By Wilson da Silva
CANBERRA – The Australian government received important political backing on Friday for a deal with Aborigines to solve a land ownership crisis in Australia, but business leaders baulked and said investment could be stymied.
The Democrats, a minor party in the Senate, or upper house, whose support the Labor government needs to pass legislation, said it would back the deal in principle, subject to seeing details of the new law to be tabled in parliament this month.
“A just outcome ... is the key to both reconciliation and a wider social justice for Australia’s indigenous people,” Democrats leader Cheryl Kernot said in a statement.

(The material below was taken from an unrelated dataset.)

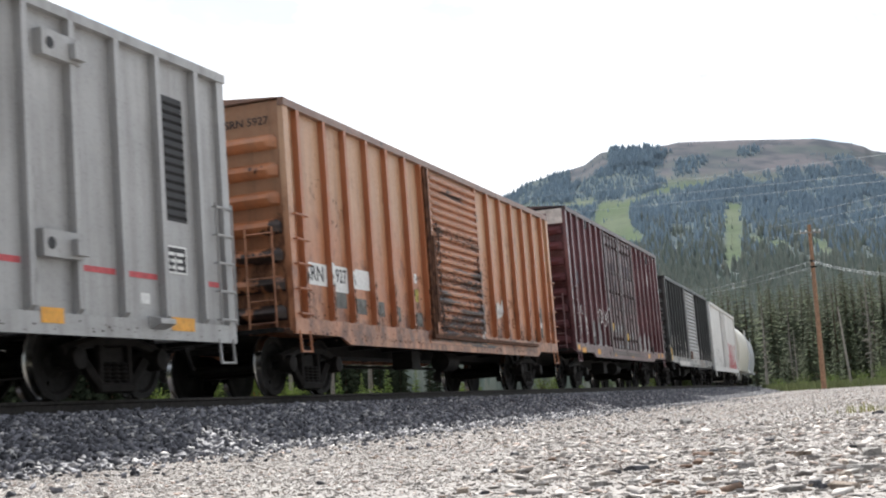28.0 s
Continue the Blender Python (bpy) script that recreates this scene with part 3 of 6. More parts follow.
def black_tank_marks(key, words, notice, notice_z, seed, dull=False):
    car, half = TANKS[key]
    o = -half
    lettered(car, words, 0.255, o + 2.06, 2.01, M_GOLD, width=1.83, shell=SHELL)
    bars(car, M_DIMGOLD, o + 2.12, 2.38, (0.30, 0.22, 0.20, 0.14), 0.08, 0.05, SHELL)
    bars(car, M_DIMGOLD, o + 1.85, 1.79, (0.28, 0.45, 0.36), 0.06, 0.24, SHELL)
    bars(car, M_DIMGOLD, o + 1.80, 1.64, (0.20, 0.45, 0.40), 0.06, 0.30, SHELL)
    outline(car, M_DIMGOLD, o + 4.74, o + 5.08, 1.99, 2.28, SHELL, 0.025)
    n = mark("notice", car, M_HAZ, o + notice, o + notice + 0.95, notice_z, notice_z + 0.34, shell=SHELL, lean=0.06, label="yellow notice with unreadable print")
    for x, z in ((0.55, 1.78), (3.92, 1.60), (7.38, 1.60), (10.65, 1.62), (13.65, 1.64), (15.05, 2.22)):
        mark("white_dab", car, M_WHITEMARK, o + x + 0.3, o + x + 0.39, z, z + 0.09, shell=SHELL, lean=0.03)
    b = data_block(car, M_WHITEMARK if not dull else M_DIM, o + 17.02, o + 18.12, 2.03, 2.50, 7, 5, seed, SHELL)
    outline(car, M_DIM, o + 16.96, o + 18.17, 1.99, 2.54, SHELL, 0.02)
    bars(car, M_HAZ, o + 16.8, 2.66, (0.5, 0.4, 0.55), 0.09, 0.06, SHELL)
    bars(car, M_DIM, o + 17.0, 2.80, (0.3, 0.5, 0.35), 0.07, 0.06, SHELL)
    outline(car, M_WHITEMARK, o + 16.05, o + 16.62, 1.60, 1.88, SHELL, 0.05)
    hazard_diamonds(car, half - 1.62, 1.40, M_OFFCARD, M_PINK, "faded white diamond placard with red print")


grey_tank_marks("a", "TILX 302313", 1.62, (4.15, 7.75, 11.35, 15.2), 1.86, M_ORANGE_MARK, 8.62, 16.7)
grey_tank_marks("c", "TILX 302349", 1.62, (3.4, 6.05, 8.15, 11.2, 13.4, 15.6), 1.76, M_ORANGE_MARK, 9.80, 17.0)
grey_tank_marks("d", "TILX 302321", 1.58, (3.72, 7.48, 10.55, 13.55, 16.25), 2.28, M_YELLOW, 7.98, 17.1)
black_tank_marks("b", "UTLX 950924", 8.46, 1.73, 1, True)
black_tank_marks("e", "UTLX 950902", 11.47, 2.20, 2)
black_tank_marks("f", "UTLX 950944", 11.88, 1.60, 3)
black_tank_marks("g", "UTLX 950941", 11.30, 1.70, 4)
_p = mark("placard", TANKS["g"][0], M_WHITEMARK, -9.9 + 16.72, -9.9 + 17.22, 1.68, 1.94, shell=SHELL, label="white and red placard")
data_block(_p, M_PINK, -9.9 + 16.75, -9.9 + 17.19, 1.70, 1.92, 4, 3, 12, SHELL, lift=0.009)
for _c, _x in (("f", 12.1), ("g", 11.5)):
    mark("white_dab", TANKS[_c][0], M_WHITEMARK, -9.9 + _x, -9.9 + _x + 0.36, 2.20, 2.32, shell=SHELL, lean=0.05)
    bars(TANKS[_c][0], M_DIMGOLD, -9.9 + _x, 2.08, (0.2, 0.25, 0.2), 0.05, 0.05, SHELL)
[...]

Prime Minister Paul Keating and aboriginal leaders struck the deal on Thursday that will allow Aborigines some control over land with which they continue to have traditional links.
It also creates a tribunal to adjudicate land claims, and validates most existing freehold and leasehold titles.

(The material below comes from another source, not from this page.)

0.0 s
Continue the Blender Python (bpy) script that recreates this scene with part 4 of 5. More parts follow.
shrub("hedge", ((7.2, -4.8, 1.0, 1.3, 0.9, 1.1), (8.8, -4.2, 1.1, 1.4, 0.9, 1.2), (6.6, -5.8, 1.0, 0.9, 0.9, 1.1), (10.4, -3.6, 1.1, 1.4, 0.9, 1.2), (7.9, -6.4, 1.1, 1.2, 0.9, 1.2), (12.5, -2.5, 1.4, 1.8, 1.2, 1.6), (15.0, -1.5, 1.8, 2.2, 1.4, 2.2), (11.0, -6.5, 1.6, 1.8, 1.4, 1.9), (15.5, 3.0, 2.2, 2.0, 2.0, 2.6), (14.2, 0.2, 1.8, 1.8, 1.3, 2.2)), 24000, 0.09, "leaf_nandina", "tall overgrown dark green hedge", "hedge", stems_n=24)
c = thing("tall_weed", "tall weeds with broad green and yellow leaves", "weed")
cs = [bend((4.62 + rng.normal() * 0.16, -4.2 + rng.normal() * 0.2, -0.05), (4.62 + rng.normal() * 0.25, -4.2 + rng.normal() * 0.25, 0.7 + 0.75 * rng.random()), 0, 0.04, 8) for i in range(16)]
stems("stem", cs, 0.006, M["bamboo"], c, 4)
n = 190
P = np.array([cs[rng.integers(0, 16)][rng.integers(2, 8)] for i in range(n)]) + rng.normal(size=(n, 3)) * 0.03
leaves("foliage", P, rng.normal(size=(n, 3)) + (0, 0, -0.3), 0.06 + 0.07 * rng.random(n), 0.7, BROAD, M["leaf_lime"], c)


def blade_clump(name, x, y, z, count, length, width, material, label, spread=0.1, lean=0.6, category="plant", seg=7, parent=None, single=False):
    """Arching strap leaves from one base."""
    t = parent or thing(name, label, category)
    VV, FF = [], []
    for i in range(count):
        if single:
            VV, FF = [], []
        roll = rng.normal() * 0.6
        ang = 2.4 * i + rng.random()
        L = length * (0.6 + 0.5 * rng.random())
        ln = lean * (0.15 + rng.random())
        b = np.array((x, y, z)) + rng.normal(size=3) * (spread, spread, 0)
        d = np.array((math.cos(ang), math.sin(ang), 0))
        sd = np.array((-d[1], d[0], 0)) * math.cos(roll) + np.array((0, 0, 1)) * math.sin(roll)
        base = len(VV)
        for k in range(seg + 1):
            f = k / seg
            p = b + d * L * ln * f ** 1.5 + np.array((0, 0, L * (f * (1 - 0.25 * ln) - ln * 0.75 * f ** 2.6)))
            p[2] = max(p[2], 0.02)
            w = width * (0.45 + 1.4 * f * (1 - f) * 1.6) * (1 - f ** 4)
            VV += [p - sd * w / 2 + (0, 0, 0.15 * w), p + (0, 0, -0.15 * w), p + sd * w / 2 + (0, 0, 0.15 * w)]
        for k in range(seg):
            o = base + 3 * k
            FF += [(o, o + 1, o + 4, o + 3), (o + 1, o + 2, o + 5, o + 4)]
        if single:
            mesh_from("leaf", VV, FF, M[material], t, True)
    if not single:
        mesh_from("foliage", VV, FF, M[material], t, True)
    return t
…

However, miners warned that resource companies might scale back operations in Australia and look overseas if the uncertainty over land ownership was not resolved.
They also warned of the potential for legal complications arising from the new land deal.
“I’m absolutely alarmed at the prospect (of the legal wrangles)” said Michael Pinnock, chief executive of the Queensland Mining Council.
“(Keating) has just thrown Australian industry to the wolves,” he said.
Tim Fischer, deputy leader of the Liberal-National conservative coalition opposition, said the land deal must validate all existing titles or else it would devastate Australia economically.
“This is an issue which could spark a wildfire of protest across Australia,” he said. “It could be economically devastating beyond the wildest dreams of aboriginal activists.” Aboriginal leaders acknowledged mining and pastoral interests could not be ignored in a final deal.
“It was recognised in the discussions that the interest of the states and the mining and pastoral industries would have to be taken into account as part of a negotiated national agreement,” Aboriginal leaders said in a statement on Friday.
Aborigines last year won a long court battle to overturn the untested Australian legal principle that because Aborigines were nomadic, the country was empty when European settlers arrived two centuries ago, and all land could be rightfully claimed.
The High Court ruling established the principle of native title, granting some rights to Aborigines over large tracts of land that are state-owned.
There are about 300,000 Aborigines in Australia’s 17 million population, down from an estimated 750,000 to two million before European settlement in 1788.